Delivery tarnishes ‘Mother Courage’
When Ubuntu Theater Project’s “Mother Courage and Her Children” works, it anticipates your thoughts as a meticulous, omniscient scientist plots a maze for a rat. You can’t go on through the path, and yet you must, proceeding down thought experiments against which every ideal revolts but that war — here the Thirty Years’ War — makes necessary, inescapable.
You understand how a hotspur of a soldier (Regina Morones) could back down from claiming the bonus he deserves. Or why Mother Courage (Wilma Bonet), in a position to buy back the life of her son Swiss Cheese (Kevin Rebultan), might spend his last moments haggling for a little extra cash for herself. Or why she, when proposed to by an earnest clergyman (Shane Fahy), not only can decline his offer, but must.
That’s the cunning of Bertolt Brecht’s 1939 play, whose Ubuntu production opened Saturday, Feb. 9, at Mills College’s Lisser Hall. Character choices and actions that might, in another dramatist’s hands,
provoke easy condemnation here spur something else. It’s not quite sympathy; Brecht regarded sentiment — both emotional identification and its obverse, emotional rejection — as audience lull and opiate.
It’s more a cold, unflinching calculus: What would I do in this situation? Would I have the courage, the conviction to choose other than this character does?
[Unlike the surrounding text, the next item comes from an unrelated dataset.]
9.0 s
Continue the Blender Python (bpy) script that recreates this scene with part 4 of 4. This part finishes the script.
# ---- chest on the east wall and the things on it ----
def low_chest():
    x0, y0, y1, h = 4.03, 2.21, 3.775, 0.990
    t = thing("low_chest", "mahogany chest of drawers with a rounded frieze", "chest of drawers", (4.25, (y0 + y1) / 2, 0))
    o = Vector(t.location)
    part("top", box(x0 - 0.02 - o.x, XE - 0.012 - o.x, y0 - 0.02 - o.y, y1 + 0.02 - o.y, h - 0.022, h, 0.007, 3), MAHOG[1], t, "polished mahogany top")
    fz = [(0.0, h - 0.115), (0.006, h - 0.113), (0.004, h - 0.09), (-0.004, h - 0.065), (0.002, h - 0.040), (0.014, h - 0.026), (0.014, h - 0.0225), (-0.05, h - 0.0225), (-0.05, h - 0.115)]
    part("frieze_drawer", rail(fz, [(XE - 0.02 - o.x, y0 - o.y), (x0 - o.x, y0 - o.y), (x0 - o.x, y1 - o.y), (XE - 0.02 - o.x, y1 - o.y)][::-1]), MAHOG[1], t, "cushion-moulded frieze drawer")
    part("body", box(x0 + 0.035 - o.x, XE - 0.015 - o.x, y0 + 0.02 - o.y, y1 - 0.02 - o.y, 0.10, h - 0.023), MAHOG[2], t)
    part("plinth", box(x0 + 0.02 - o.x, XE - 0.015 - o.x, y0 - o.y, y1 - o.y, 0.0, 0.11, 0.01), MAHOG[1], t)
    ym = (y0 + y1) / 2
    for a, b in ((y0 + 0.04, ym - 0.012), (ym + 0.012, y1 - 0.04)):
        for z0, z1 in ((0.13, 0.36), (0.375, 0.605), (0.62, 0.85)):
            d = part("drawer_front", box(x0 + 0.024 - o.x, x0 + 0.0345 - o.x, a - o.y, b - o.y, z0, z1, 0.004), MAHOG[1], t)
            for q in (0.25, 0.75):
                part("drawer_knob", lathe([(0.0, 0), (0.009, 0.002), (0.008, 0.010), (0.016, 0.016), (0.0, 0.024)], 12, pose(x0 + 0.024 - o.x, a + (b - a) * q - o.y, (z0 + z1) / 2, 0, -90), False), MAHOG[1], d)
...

Once you’ve made those questions your own, you see for yourself the conditions that create them — how power and money and militancy enslave in the play, and beyond it — without Brecht having to preach or lecture.
But Emilie Whelan’s production, working from a translation by Tony Kushner, achieves these goals only sometimes. The cavernous venue frequently swallows performers’ words, particularly when they seize a microphone for discordant song. Staging, often scrunched in an awkward corner, keeps you constantly aware of how much space isn’t being used rather than focusing your attention on the scene. Mother Courage’s hardscrabble wagon, from which she sells sundry wares to soldiers, often obscures sight lines, so that whole exchanges transpire without your being able to see who’s talking. Bonet, though she has the pluck and the depth that make her born to play one of Western theater’s great roles, repeatedly seemed to be groping for her lines on opening night. When you’re worried about whether a scene can right itself, it’s impossible to invest in character and story.
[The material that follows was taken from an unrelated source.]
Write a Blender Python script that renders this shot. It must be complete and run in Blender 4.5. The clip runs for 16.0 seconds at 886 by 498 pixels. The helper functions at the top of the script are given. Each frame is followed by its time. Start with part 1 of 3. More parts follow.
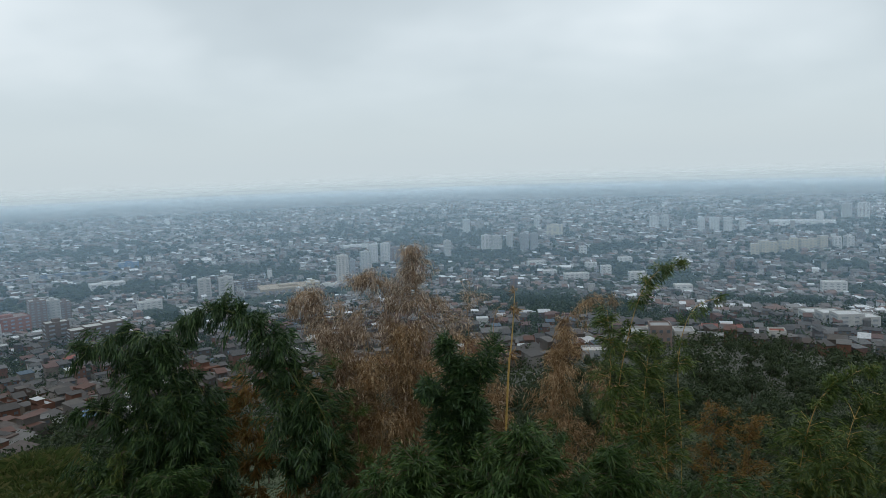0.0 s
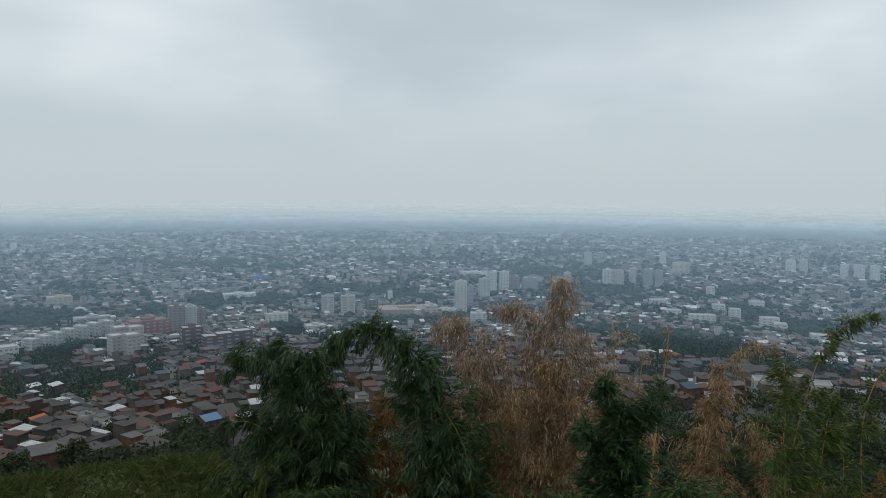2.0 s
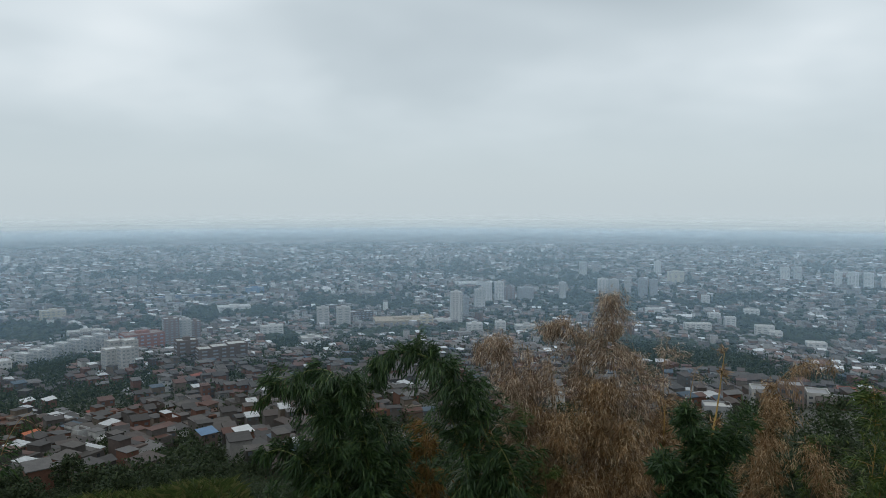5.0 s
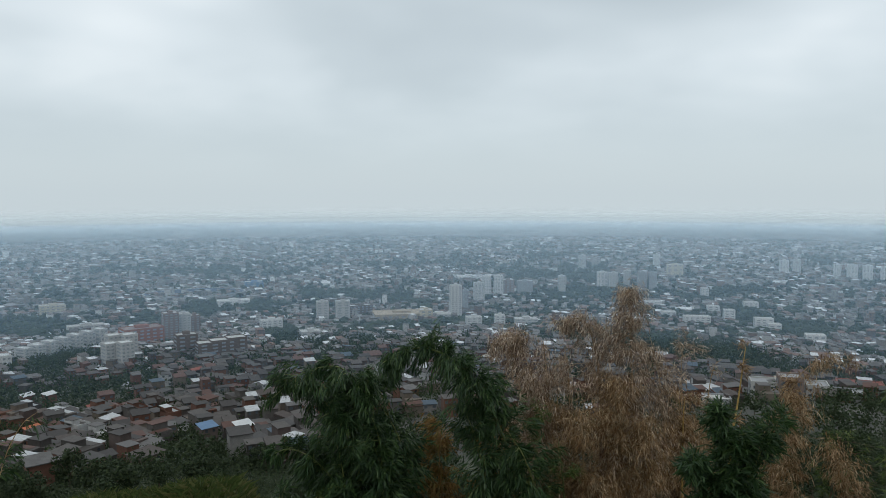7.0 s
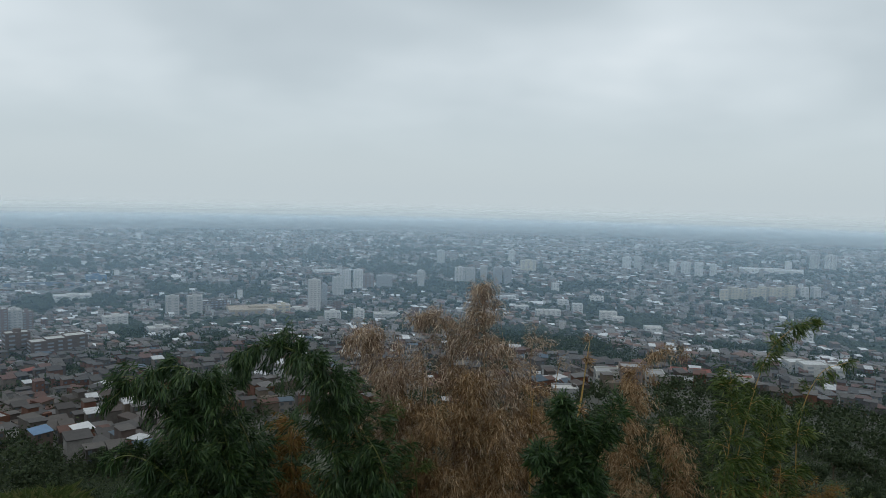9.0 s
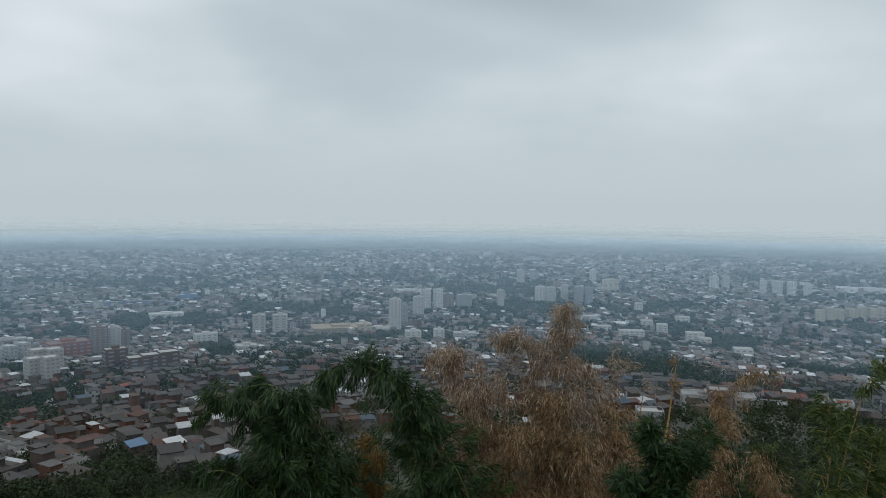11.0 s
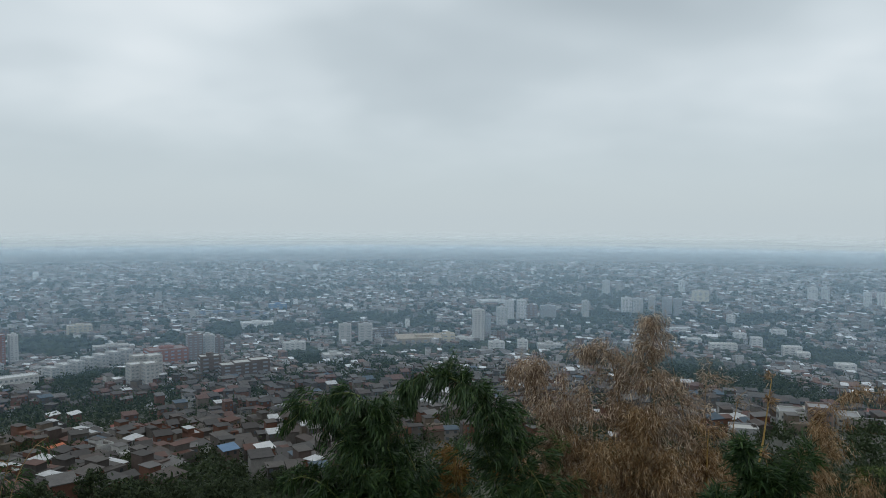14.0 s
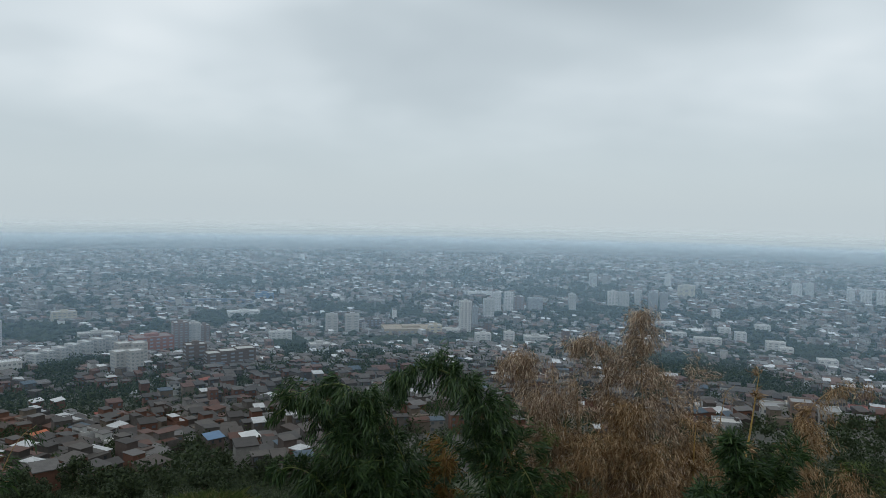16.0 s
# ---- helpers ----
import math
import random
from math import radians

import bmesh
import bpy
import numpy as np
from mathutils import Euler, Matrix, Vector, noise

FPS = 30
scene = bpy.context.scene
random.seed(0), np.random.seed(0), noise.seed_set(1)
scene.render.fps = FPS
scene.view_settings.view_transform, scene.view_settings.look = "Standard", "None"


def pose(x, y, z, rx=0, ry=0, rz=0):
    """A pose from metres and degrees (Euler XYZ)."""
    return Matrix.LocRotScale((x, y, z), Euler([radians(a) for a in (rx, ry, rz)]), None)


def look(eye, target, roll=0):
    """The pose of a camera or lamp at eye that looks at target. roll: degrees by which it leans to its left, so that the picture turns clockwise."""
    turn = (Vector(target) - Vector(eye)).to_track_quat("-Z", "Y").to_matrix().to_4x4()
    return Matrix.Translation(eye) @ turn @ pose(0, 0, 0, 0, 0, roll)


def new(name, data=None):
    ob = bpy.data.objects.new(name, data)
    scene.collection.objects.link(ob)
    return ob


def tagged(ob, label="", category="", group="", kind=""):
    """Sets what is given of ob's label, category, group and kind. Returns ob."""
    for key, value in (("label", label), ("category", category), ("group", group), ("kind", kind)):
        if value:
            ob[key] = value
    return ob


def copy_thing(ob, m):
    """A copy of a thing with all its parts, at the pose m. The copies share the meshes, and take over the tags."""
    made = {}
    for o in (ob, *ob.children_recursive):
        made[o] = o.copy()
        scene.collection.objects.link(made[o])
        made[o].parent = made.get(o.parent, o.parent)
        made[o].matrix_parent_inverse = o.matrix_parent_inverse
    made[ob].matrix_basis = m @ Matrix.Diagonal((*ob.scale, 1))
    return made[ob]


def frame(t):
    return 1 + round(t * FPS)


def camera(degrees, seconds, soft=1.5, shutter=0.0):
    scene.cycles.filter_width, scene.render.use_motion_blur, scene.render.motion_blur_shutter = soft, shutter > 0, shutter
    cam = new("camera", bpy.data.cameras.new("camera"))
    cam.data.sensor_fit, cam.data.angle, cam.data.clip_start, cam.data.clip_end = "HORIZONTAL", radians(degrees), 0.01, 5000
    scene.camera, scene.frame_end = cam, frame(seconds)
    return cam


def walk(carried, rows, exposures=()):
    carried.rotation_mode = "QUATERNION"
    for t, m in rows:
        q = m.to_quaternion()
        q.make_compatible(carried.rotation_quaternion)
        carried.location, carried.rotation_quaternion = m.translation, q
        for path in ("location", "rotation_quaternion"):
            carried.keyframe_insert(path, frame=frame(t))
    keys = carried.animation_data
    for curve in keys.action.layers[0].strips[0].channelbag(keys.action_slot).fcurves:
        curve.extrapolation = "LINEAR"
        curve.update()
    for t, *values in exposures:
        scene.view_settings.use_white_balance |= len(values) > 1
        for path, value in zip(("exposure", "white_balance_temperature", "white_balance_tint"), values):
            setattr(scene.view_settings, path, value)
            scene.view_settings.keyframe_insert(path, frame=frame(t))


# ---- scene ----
cam = camera(61.17, 16.0, soft=0.7)
EYE_Z = 212.0
WAY = [
    # seconds, x, y, z, heading, tilt, lean
    (0.00, 1.042, -1.147, 211.999, 9.92, -6.80, -1.97),
    (0.50, 0.957, -1.112, 212.002, 8.10, -6.09, -0.38),
    (1.00, 0.851, -1.047, 212.012, 3.81, -5.28, -1.12),
    (1.50, 0.774, -0.954, 212.004, 1.19, -4.99, -0.48),
    (2.00, 0.689, -0.859, 212.004, 0.78, -4.53, 0.45),
    (2.50, 0.552, -0.771, 212.018, 1.34, -3.81, -0.72),
    (3.00, 0.468, -0.688, 212.006, 0.43, -3.51, -0.76),
    (3.50, 0.396, -0.597, 212.010, -0.69, -3.12, -0.68),
    (4.00, 0.272, -0.478, 212.004, 0.41, -3.22, -0.28),
    (4.20, 0.234, -0.448, 212.007, 0.79, -3.50, -0.22),
    (5.35, 0.096, -0.262, 212.005, 1.20, -3.72, 0.06),
    (6.50, -0.005, -0.105, 211.993, 1.14, -3.78, 0.12),
    (7.00, -0.033, -0.077, 211.984, 1.25, -4.21, -0.12),
    (7.50, -0.025, -0.045, 211.977, 6.93, -4.87, 0.24),
    (8.00, -0.008, -0.018, 211.976, 9.91, -5.19, 0.51),
    (8.20, -0.003, -0.012, 211.976, 10.58, -5.07, 0.73),
    (9.25, 0.022, -0.018, 211.998, 12.02, -4.32, 1.38),
    (10.30, 0.018, -0.038, 212.011, 9.57, -3.60, 1.19),
    (10.50, 0.009, -0.039, 212.007, 8.39, -3.49, 1.01),
    (11.00, -0.003, -0.043, 212.013, 5.84, -3.13, 0.69),
    (11.50, -0.012, -0.051, 212.012, 1.97, -2.59, 0.29),
    (12.00, -0.014, -0.042, 212.006, 0.27, -2.51, 0.09),
    (12.50, -0.017, -0.032, 212.008, 0.02, -2.72, -0.05),
    (13.00, -0.010, -0.016, 212.003, 0.15, -2.73, -0.10),
    (13.50, 0.007, 0.006, 212.002, 0.07, -2.65, -0.09),
    (14.00, 0.023, 0.010, 211.999, -0.52, -2.37, 0.26),
    (14.50, -0.000, 0.000, 212.000, -0.00, -2.50, 0.70),
    (15.00, -0.054, -0.003, 212.006, 1.74, -2.56, 0.42),
    (15.50, -0.049, -0.001, 212.008, 1.87, -2.83, 0.42),
    (16.00, -0.020, 0.023, 212.007, 0.41, -3.03, 1.12),
]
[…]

Many of Whelan’s directorial choices seem to emerge from an urge to try something cool — let’s have all the characters stand in line all of a sudden, speaking directly to the audience rather than each other — rather than demand born of the text and cohesive vision. Especially in the first act, ensemble members’ lines fail to launch, sputtering to the floor before they get a chance to register with a scene partner. That disconnect shows just how much a scene’s stakes — what matters to characters in a given moment, and why — derive from a deeply shared, constantly communicated focus. When that’s lost, it’s tough to pay attention to all the layers of people Mother Courage must go through to save her son’s life or a barrage of yelling during an invasion that might clarify which ensemble members are the besiegers and which the besieged.
Still, almost every performer has a transcendent moment. Kimba Daniels as prostitute Yvette marshals a regiment’s might when she blasts a former lover. Rebultan imbues Swiss Cheese with a guileless openness that instantly creates tension: You know his fragile goodness has to break. When Bonet’s Mother Courage confronts each of her dead children’s bodies for the first time, you get a glimpse of the soul she’s had to extinguish to survive.
But only a very brief glimpse. “I have nothing inside for private dramas,” she tells Fahy’s pastor. In a play that makes you see, as few others do, the dehumanization of war, the impossibility of interior life is the ultimate casualty.
Wilma Bonet plays Mother Courage in Ubuntu Theater Project’s “Mother Courage and Her Children,” performed at Mills College’s Lisser Hall. Bertolt Brecht’s 1939 play looks at the conditions and choices people make during war.